Work required: Can you output the material exactly as written, minus any pictures it holds?
══ Data segment
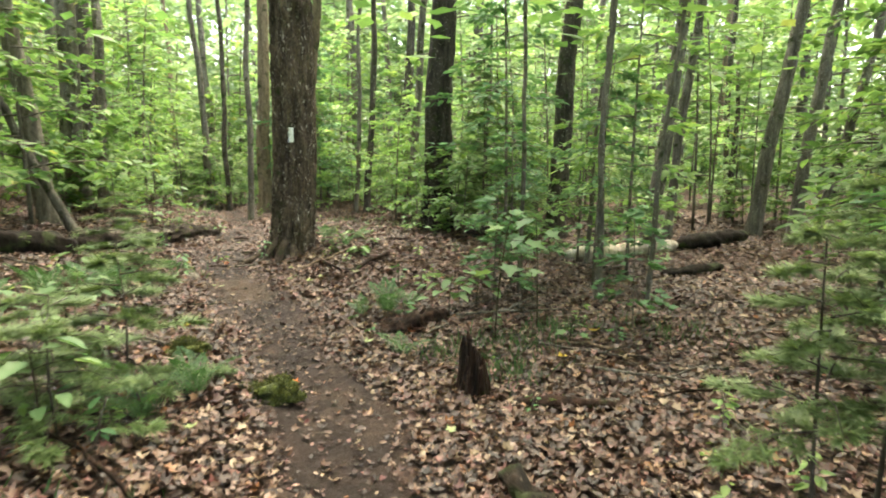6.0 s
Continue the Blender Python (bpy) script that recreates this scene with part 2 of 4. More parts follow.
def put(name, me, parent=None, label="", m=None):
    ob = new(name, me)
    if parent:
        ob.parent = parent
    if m is not None:
        ob.matrix_basis = m
    if label:
        tagged(ob, label)
    return ob


def scatter_mesh(name, template, tris, places, turns, sizes, mats):
    """Many small leaves in one mesh. turns: rotation matrices (n, 3, 3)."""
    t = np.array(template, float)
    v = np.einsum("nij,kj->nki", turns, t) * np.asarray(sizes)[:, None, None] + np.asarray(places)[:, None, :]
    count, k = v.shape[0], v.shape[1]
    f = np.array(tris)[None] + (np.arange(count) * k)[:, None, None]
    f = f.reshape(-1, 3)
    me = bpy.data.meshes.new(name)
    me.vertices.add(count * k)
    me.vertices.foreach_set("co", v.reshape(-1))
    me.loops.add(f.size)
    me.loops.foreach_set("vertex_index", f.reshape(-1).astype(np.int32))
    me.polygons.add(len(f))
    me.polygons.foreach_set("loop_start", np.arange(0, f.size, 3, dtype=np.int32))
    me.polygons.foreach_set("loop_total", np.full(len(f), 3, dtype=np.int32))
    for m in mats:
        me.materials.append(m)
    me.polygons.foreach_set("use_smooth", np.ones(len(f), bool))
    me.update(calc_edges=True)
    return me


def turns_from(normal, heading, rng):
    """Leaf frames: z along the normal, x along the heading."""
    z = normal / np.linalg.norm(normal, axis=1, keepdims=True)
    x = heading - (heading * z).sum(1, keepdims=True) * z
    x /= np.linalg.norm(x, axis=1, keepdims=True) + 1e-9
    return np.stack([x, np.cross(z, x), z], -1)


# leaf shapes, one unit long from the stalk at 0
OVAL = [(0, 0, 0), (0.3, 0.24, 0.06), (0.68, 0.2, 0.05), (1, 0, -0.05), (0.68, -0.2, 0.05), (0.3, -0.24, 0.06)]
OVAL_T = [(0, 3, 1), (1, 3, 2), (0, 5, 3), (5, 4, 3)]
ROUND = [(0.5, 0, 0.0)] + [(0.5 + 0.5 * math.cos(a) * (1 + 0.05 * math.cos(3 * a)), 0.44 * math.sin(a), 0.03 * math.cos(2 * a)) for a in np.linspace(math.pi, -math.pi, 11)[:-1]]
ROUND_T = [(0, i + 1, (i + 1) % 10 + 1) for i in range(10)]
MAPLE = [(0.35, 0, -0.02), (0, 0, 0), (0.02, -0.3, 0.04), (0.24, -0.28, 0.0), (0.44, -0.5, 0.05), (0.55, -0.2, 0), (1, 0, 0.06), (0.55, 0.2, 0), (0.44, 0.5, 0.05), (0.24, 0.28, 0.0), (0.02, 0.3, 0.04)]
MAPLE_T = [(0, i, i % 10 + 1) for i in range(1, 11)]
DIAMOND = [(0, 0, 0), (0.5, 0.27, 0.05), (1, 0, -0.04), (0.5, -0.27, 0.05)]
DIAMOND_T = [(0, 2, 1), (0, 3, 2)]
BLADE = [(0, 0.05, 0), (0, -0.05, 0), (1, 0, 0)]
BLADE_T = [(0, 1, 2)]


def tube(points, radii, sides=10, rough=0.0, grain=6.0, seed=0, close=True, flat=1.0, ridge=0.0):
    """A rough tapered limb along a line of points. Returns verts, faces."""
    pts = [Vector(p) for p in points]
    verts, faces = [], []
    side, along = None, 0.0
    for i, (c, r) in enumerate(zip(pts, radii)):
        along += (c - pts[max(i - 1, 0)]).length
        ahead = (pts[min(i + 1, len(pts) - 1)] - pts[max(i - 1, 0)]).normalized()
        if side is None:
            side = ahead.cross(Vector((0, 1, 0.01)) if abs(ahead.y) < 0.9 else Vector((1, 0, 0))).normalized()
        side = (side - ahead * side.dot(ahead)).normalized()
        up = ahead.cross(side)
        for k in range(sides):
            a = 2 * math.pi * k / sides
            d = side * math.cos(a) + up * math.sin(a) * flat
            q = c + d * r
            if rough:
                q += d * r * rough * (noise.noise(Vector((q.x * grain + seed, q.y * grain, q.z * grain))) + 0.5 * noise.noise(q * grain * 2.7) + (0.3 * noise.noise(q * grain * 6.5) if rough > 0.25 else 0))
            if ridge:
                u, w = math.cos(a) * r, math.sin(a) * r
                q += d * ridge * (1.2 - 3.4 * abs(noise.noise(Vector((u * 17 + seed, w * 17, along * 3.4)))) + 0.8 * noise.noise(Vector((u * 42, w * 42, along * 15))))
            verts.append(q)
    for i in range(len(pts) - 1):
        for k in range(sides):
            a, b = i * sides + k, i * sides + (k + 1) % sides
            faces.append((a, b, b + sides, a + sides))
    if close:
        faces += [tuple(range(sides - 1, -1, -1)), tuple(range((len(pts) - 1) * sides, len(pts) * sides))]
    return verts, faces


def join(*meshes):
    verts, faces = [], []
    for v, f in meshes:
        k = len(verts)
        verts += list(v)
        faces += [tuple(i + k for i in q) for q in f]
    return verts, faces


# ---- the ground, one sheet ----
def grid_axis(lo, hi, fine_lo, fine_hi, step):
    mid = np.arange(fine_lo, fine_hi + 1e-6, step)
    out = [fine_hi]
    while out[-1] < hi:
        out.append(out[-1] + max(step, (out[-1] - fine_hi) * 0.25 + step))
    out2 = [fine_lo]
    while out2[-1] > lo:
        out2.append(out2[-1] - max(step, (fine_lo - out2[-1]) * 0.25 + step))
    return np.concatenate([out2[:0:-1], mid, out[1:]])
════
Worked answer:
6.0 s
Continue the Blender Python (bpy) script that recreates this scene with part 2 of 4. More parts follow.
def put(name, me, parent=None, label="", m=None):
    ob = new(name, me)
    if parent:
        ob.parent = parent
    if m is not None:
        ob.matrix_basis = m
    if label:
        tagged(ob, label)
    return ob


def scatter_mesh(name, template, tris, places, turns, sizes, mats):
    """Many small leaves in one mesh. turns: rotation matrices (n, 3, 3)."""
    t = np.array(template, float)
    v = np.einsum("nij,kj->nki", turns, t) * np.asarray(sizes)[:, None, None] + np.asarray(places)[:, None, :]
    count, k = v.shape[0], v.shape[1]
    f = np.array(tris)[None] + (np.arange(count) * k)[:, None, None]
    f = f.reshape(-1, 3)
    me = bpy.data.meshes.new(name)
    me.vertices.add(count * k)
    me.vertices.foreach_set("co", v.reshape(-1))
    me.loops.add(f.size)
    me.loops.foreach_set("vertex_index", f.reshape(-1).astype(np.int32))
    me.polygons.add(len(f))
    me.polygons.foreach_set("loop_start", np.arange(0, f.size, 3, dtype=np.int32))
    me.polygons.foreach_set("loop_total", np.full(len(f), 3, dtype=np.int32))
    for m in mats:
        me.materials.append(m)
    me.polygons.foreach_set("use_smooth", np.ones(len(f), bool))
    me.update(calc_edges=True)
    return me


def turns_from(normal, heading, rng):
    """Leaf frames: z along the normal, x along the heading."""
    z = normal / np.linalg.norm(normal, axis=1, keepdims=True)
    x = heading - (heading * z).sum(1, keepdims=True) * z
    x /= np.linalg.norm(x, axis=1, keepdims=True) + 1e-9
    return np.stack([x, np.cross(z, x), z], -1)


# leaf shapes, one unit long from the stalk at 0
OVAL = [(0, 0, 0), (0.3, 0.24, 0.06), (0.68, 0.2, 0.05), (1, 0, -0.05), (0.68, -0.2, 0.05), (0.3, -0.24, 0.06)]
OVAL_T = [(0, 3, 1), (1, 3, 2), (0, 5, 3), (5, 4, 3)]
ROUND = [(0.5, 0, 0.0)] + [(0.5 + 0.5 * math.cos(a) * (1 + 0.05 * math.cos(3 * a)), 0.44 * math.sin(a), 0.03 * math.cos(2 * a)) for a in np.linspace(math.pi, -math.pi, 11)[:-1]]
ROUND_T = [(0, i + 1, (i + 1) % 10 + 1) for i in range(10)]
MAPLE = [(0.35, 0, -0.02), (0, 0, 0), (0.02, -0.3, 0.04), (0.24, -0.28, 0.0), (0.44, -0.5, 0.05), (0.55, -0.2, 0), (1, 0, 0.06), (0.55, 0.2, 0), (0.44, 0.5, 0.05), (0.24, 0.28, 0.0), (0.02, 0.3, 0.04)]
MAPLE_T = [(0, i, i % 10 + 1) for i in range(1, 11)]
DIAMOND = [(0, 0, 0), (0.5, 0.27, 0.05), (1, 0, -0.04), (0.5, -0.27, 0.05)]
DIAMOND_T = [(0, 2, 1), (0, 3, 2)]
BLADE = [(0, 0.05, 0), (0, -0.05, 0), (1, 0, 0)]
BLADE_T = [(0, 1, 2)]


def tube(points, radii, sides=10, rough=0.0, grain=6.0, seed=0, close=True, flat=1.0, ridge=0.0):
    """A rough tapered limb along a line of points. Returns verts, faces."""
    pts = [Vector(p) for p in points]
    verts, faces = [], []
    side, along = None, 0.0
    for i, (c, r) in enumerate(zip(pts, radii)):
        along += (c - pts[max(i - 1, 0)]).length
        ahead = (pts[min(i + 1, len(pts) - 1)] - pts[max(i - 1, 0)]).normalized()
        if side is None:
            side = ahead.cross(Vector((0, 1, 0.01)) if abs(ahead.y) < 0.9 else Vector((1, 0, 0))).normalized()
        side = (side - ahead * side.dot(ahead)).normalized()
        up = ahead.cross(side)
        for k in range(sides):
            a = 2 * math.pi * k / sides
            d = side * math.cos(a) + up * math.sin(a) * flat
            q = c + d * r
            if rough:
                q += d * r * rough * (noise.noise(Vector((q.x * grain + seed, q.y * grain, q.z * grain))) + 0.5 * noise.noise(q * grain * 2.7) + (0.3 * noise.noise(q * grain * 6.5) if rough > 0.25 else 0))
            if ridge:
                u, w = math.cos(a) * r, math.sin(a) * r
                q += d * ridge * (1.2 - 3.4 * abs(noise.noise(Vector((u * 17 + seed, w * 17, along * 3.4)))) + 0.8 * noise.noise(Vector((u * 42, w * 42, along * 15))))
            verts.append(q)
    for i in range(len(pts) - 1):
        for k in range(sides):
            a, b = i * sides + k, i * sides + (k + 1) % sides
            faces.append((a, b, b + sides, a + sides))
    if close:
        faces += [tuple(range(sides - 1, -1, -1)), tuple(range((len(pts) - 1) * sides, len(pts) * sides))]
    return verts, faces


def join(*meshes):
    verts, faces = [], []
    for v, f in meshes:
        k = len(verts)
        verts += list(v)
        faces += [tuple(i + k for i in q) for q in f]
    return verts, faces


# ---- the ground, one sheet ----
def grid_axis(lo, hi, fine_lo, fine_hi, step):
    mid = np.arange(fine_lo, fine_hi + 1e-6, step)
    out = [fine_hi]
    while out[-1] < hi:
        out.append(out[-1] + max(step, (out[-1] - fine_hi) * 0.25 + step))
    out2 = [fine_lo]
    while out2[-1] > lo:
        out2.append(out2[-1] - max(step, (fine_lo - out2[-1]) * 0.25 + step))
    return np.concatenate([out2[:0:-1], mid, out[1:]])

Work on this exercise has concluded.